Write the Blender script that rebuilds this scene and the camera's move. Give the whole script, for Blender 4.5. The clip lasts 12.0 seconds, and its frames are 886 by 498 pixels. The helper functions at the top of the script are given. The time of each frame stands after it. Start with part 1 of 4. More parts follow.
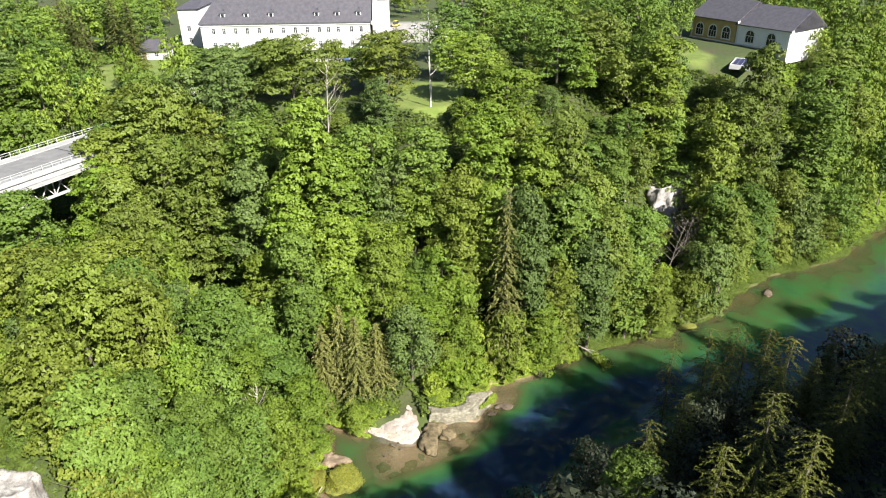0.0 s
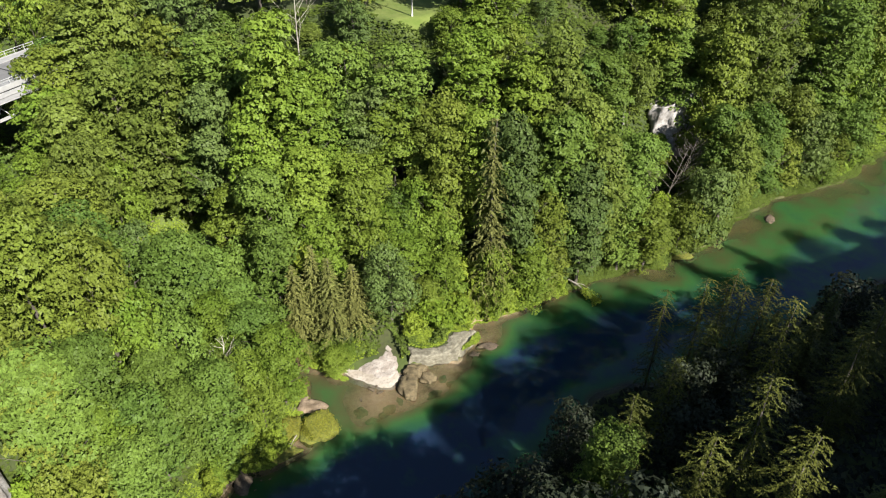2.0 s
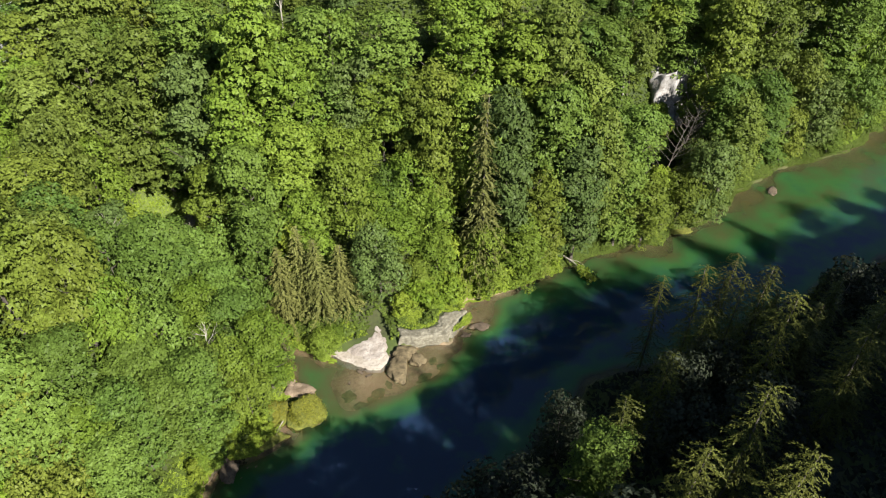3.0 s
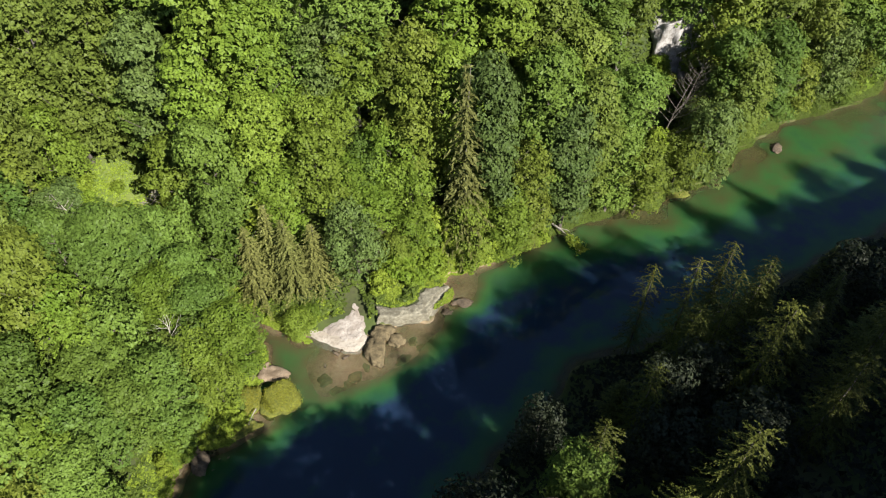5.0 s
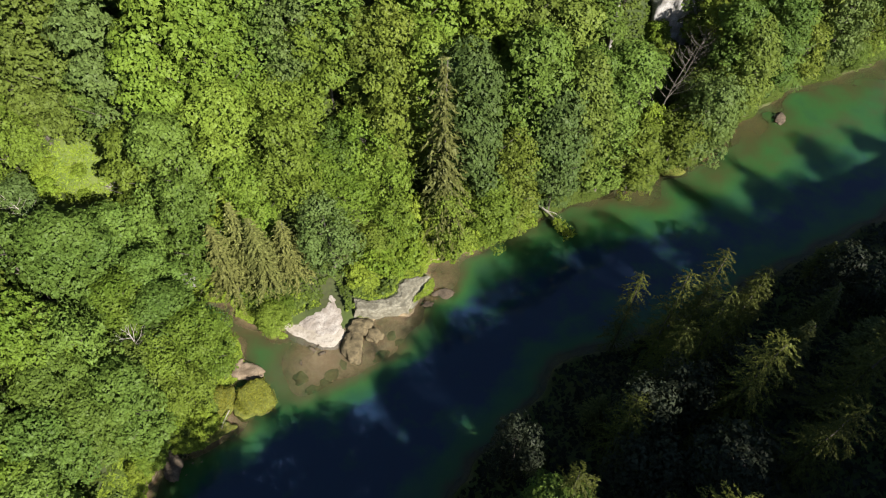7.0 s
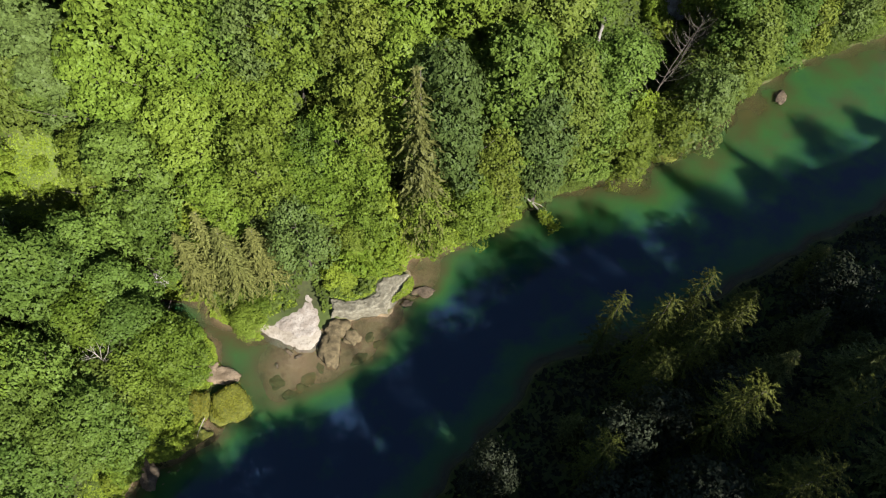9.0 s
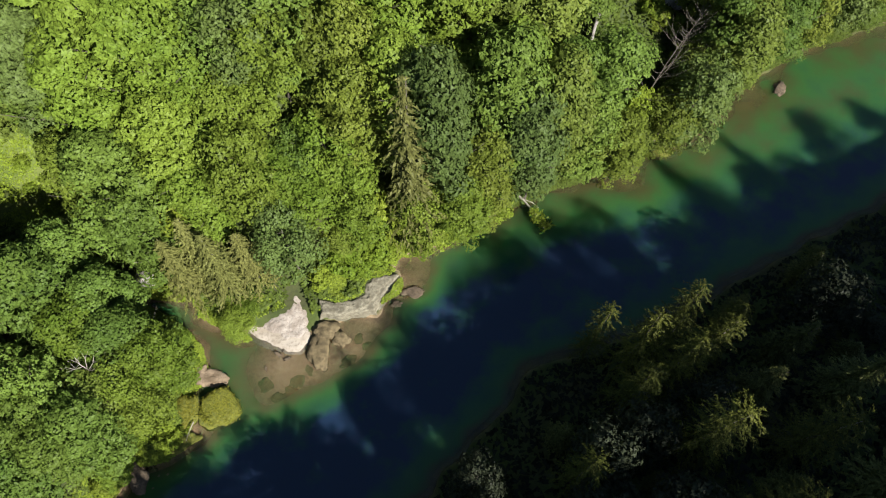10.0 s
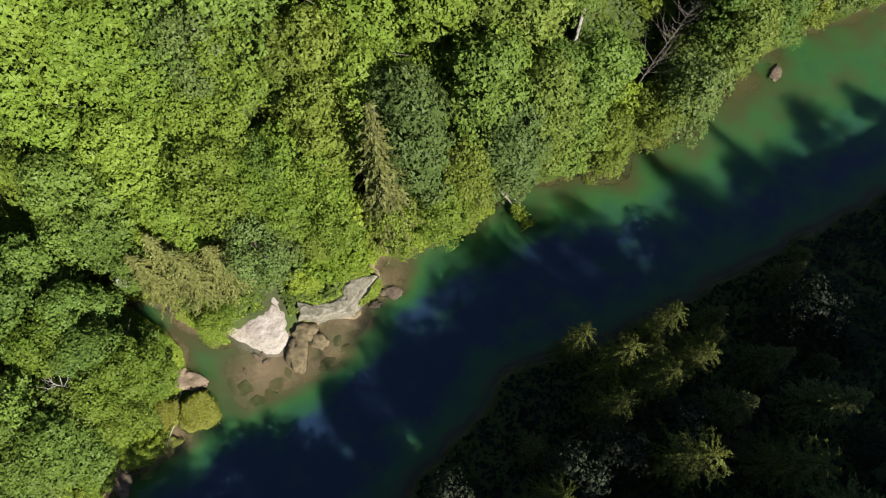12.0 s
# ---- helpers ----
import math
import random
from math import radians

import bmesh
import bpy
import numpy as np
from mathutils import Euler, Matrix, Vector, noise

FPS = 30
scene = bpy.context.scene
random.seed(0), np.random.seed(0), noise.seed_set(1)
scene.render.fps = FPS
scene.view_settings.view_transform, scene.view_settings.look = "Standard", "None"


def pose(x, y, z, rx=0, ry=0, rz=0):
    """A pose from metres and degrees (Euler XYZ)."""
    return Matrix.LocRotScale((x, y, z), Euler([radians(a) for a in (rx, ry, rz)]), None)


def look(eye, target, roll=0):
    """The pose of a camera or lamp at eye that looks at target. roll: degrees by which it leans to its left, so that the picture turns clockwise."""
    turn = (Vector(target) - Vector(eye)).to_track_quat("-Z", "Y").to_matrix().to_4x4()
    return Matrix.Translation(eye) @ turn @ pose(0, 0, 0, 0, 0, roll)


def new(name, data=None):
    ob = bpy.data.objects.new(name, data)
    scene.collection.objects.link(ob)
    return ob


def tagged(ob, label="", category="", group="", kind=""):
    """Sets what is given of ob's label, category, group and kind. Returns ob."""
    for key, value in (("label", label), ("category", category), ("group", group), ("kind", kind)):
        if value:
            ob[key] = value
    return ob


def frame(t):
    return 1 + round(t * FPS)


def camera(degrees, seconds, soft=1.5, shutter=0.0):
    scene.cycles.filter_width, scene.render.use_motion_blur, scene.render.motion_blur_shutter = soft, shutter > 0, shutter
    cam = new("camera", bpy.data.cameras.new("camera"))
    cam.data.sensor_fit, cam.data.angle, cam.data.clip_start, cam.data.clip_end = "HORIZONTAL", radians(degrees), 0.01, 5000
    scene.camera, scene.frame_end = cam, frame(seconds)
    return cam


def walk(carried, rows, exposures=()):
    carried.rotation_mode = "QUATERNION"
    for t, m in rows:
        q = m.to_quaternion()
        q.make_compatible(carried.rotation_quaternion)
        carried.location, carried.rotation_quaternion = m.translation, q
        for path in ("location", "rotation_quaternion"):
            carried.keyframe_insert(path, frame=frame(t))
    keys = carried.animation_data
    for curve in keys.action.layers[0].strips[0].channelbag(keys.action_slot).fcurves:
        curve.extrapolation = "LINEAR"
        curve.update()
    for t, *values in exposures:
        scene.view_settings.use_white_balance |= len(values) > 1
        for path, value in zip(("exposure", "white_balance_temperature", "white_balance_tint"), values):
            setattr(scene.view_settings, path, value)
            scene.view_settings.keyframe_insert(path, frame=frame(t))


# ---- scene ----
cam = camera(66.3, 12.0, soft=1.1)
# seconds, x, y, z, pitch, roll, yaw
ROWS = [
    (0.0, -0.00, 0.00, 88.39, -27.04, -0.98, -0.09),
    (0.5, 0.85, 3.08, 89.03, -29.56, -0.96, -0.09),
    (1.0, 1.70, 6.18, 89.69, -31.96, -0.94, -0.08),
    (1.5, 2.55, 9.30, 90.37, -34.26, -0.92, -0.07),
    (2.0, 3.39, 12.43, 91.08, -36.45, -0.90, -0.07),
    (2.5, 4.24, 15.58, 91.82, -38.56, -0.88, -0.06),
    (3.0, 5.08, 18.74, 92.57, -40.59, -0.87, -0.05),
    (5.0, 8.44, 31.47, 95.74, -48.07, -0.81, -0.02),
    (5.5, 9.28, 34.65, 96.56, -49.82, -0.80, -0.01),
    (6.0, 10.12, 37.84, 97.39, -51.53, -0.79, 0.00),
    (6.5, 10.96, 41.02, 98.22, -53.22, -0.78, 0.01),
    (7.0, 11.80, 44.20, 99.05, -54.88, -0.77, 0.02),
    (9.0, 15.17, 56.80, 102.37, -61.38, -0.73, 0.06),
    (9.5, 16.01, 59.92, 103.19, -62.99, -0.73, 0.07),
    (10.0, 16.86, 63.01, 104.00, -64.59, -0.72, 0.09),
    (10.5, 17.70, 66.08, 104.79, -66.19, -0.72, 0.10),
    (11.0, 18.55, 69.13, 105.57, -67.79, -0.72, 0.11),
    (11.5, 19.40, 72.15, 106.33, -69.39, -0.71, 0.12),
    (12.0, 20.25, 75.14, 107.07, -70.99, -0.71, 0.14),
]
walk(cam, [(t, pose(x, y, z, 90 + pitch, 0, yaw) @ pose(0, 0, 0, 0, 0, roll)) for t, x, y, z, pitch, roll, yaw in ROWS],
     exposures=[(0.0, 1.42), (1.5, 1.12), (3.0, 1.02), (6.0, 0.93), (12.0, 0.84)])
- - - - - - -
▶ [Problem statement] Give back, word for word, only the lines above from the line holding "for path in" to the line holding "curve.update()", both included.

▶ [Written solution]
        for path in ("location", "rotation_quaternion"):
            carried.keyframe_insert(path, frame=frame(t))
    keys = carried.animation_data
    for curve in keys.action.layers[0].strips[0].channelbag(keys.action_slot).fcurves:
        curve.extrapolation = "LINEAR"
        curve.update()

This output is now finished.